What needs to be done:
Repeat verbatim, and only, the lines of the data below, beginning at the line that contains "what is given" and stopping after the line that contains "for path in".

Data section:
**********
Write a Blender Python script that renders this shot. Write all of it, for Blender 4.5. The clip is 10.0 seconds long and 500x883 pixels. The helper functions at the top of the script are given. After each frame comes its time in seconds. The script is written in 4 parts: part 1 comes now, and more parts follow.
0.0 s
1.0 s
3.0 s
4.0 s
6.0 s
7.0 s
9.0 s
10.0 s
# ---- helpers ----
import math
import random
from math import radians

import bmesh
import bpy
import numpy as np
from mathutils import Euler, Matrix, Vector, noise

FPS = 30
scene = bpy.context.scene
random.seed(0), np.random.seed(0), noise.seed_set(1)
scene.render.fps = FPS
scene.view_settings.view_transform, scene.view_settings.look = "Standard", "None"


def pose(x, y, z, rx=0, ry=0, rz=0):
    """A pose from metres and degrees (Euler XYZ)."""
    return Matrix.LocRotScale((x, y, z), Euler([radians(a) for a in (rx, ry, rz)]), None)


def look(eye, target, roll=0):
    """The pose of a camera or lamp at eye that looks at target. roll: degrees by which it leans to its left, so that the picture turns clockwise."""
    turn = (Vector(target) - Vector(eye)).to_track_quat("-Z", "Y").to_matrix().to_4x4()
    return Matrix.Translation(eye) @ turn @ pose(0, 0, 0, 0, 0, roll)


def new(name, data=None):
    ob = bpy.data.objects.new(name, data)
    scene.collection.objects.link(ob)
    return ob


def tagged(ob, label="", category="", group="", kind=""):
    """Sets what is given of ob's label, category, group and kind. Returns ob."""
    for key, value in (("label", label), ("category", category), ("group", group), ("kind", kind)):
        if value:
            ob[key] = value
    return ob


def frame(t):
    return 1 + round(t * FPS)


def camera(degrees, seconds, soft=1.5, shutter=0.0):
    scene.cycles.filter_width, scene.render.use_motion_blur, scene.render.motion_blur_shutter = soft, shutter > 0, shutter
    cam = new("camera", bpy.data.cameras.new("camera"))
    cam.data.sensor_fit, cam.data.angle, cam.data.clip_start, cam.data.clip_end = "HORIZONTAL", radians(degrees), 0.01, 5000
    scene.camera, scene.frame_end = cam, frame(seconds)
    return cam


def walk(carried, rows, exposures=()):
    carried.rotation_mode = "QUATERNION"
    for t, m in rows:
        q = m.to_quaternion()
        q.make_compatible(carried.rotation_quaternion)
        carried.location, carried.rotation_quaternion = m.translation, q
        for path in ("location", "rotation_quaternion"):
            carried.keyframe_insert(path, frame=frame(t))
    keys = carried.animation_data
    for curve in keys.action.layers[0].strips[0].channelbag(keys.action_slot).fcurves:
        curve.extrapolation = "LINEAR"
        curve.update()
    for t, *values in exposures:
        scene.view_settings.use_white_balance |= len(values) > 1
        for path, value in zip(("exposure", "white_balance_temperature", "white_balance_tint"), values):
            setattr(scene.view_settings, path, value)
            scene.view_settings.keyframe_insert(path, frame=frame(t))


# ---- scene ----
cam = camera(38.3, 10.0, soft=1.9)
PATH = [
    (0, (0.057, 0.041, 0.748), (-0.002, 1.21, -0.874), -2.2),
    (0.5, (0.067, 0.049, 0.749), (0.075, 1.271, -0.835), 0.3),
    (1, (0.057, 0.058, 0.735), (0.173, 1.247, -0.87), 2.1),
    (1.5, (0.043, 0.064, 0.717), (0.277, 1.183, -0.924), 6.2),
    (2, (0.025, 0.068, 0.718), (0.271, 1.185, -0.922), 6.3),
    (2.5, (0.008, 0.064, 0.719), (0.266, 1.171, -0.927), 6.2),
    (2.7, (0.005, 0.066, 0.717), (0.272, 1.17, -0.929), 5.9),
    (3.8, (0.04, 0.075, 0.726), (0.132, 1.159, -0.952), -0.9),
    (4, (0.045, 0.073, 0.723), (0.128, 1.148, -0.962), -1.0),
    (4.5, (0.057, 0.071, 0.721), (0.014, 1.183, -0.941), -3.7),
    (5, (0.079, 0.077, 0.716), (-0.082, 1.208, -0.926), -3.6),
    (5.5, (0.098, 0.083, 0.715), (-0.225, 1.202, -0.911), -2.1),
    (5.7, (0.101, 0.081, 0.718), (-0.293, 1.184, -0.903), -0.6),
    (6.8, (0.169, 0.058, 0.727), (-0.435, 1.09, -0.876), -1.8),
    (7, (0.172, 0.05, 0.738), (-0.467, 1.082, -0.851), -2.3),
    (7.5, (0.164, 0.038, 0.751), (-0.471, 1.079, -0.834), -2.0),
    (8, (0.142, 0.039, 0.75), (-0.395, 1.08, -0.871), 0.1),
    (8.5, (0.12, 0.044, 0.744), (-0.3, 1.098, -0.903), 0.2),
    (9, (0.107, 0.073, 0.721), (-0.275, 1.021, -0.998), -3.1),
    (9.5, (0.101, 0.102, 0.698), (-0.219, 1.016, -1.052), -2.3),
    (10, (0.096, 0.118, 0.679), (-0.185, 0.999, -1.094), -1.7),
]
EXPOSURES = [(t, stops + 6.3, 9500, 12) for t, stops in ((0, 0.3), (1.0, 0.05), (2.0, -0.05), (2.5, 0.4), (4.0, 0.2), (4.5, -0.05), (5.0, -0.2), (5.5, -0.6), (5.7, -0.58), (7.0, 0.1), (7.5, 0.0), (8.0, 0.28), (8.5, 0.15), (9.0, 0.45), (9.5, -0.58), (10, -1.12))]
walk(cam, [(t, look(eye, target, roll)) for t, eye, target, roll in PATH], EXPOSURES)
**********
Output of the exercise:
    """Sets what is given of ob's label, category, group and kind. Returns ob."""
    for key, value in (("label", label), ("category", category), ("group", group), ("kind", kind)):
        if value:
            ob[key] = value
    return ob


def frame(t):
    return 1 + round(t * FPS)


def camera(degrees, seconds, soft=1.5, shutter=0.0):
    scene.cycles.filter_width, scene.render.use_motion_blur, scene.render.motion_blur_shutter = soft, shutter > 0, shutter
    cam = new("camera", bpy.data.cameras.new("camera"))
    cam.data.sensor_fit, cam.data.angle, cam.data.clip_start, cam.data.clip_end = "HORIZONTAL", radians(degrees), 0.01, 5000
    scene.camera, scene.frame_end = cam, frame(seconds)
    return cam


def walk(carried, rows, exposures=()):
    carried.rotation_mode = "QUATERNION"
    for t, m in rows:
        q = m.to_quaternion()
        q.make_compatible(carried.rotation_quaternion)
        carried.location, carried.rotation_quaternion = m.translation, q
        for path in ("location", "rotation_quaternion"):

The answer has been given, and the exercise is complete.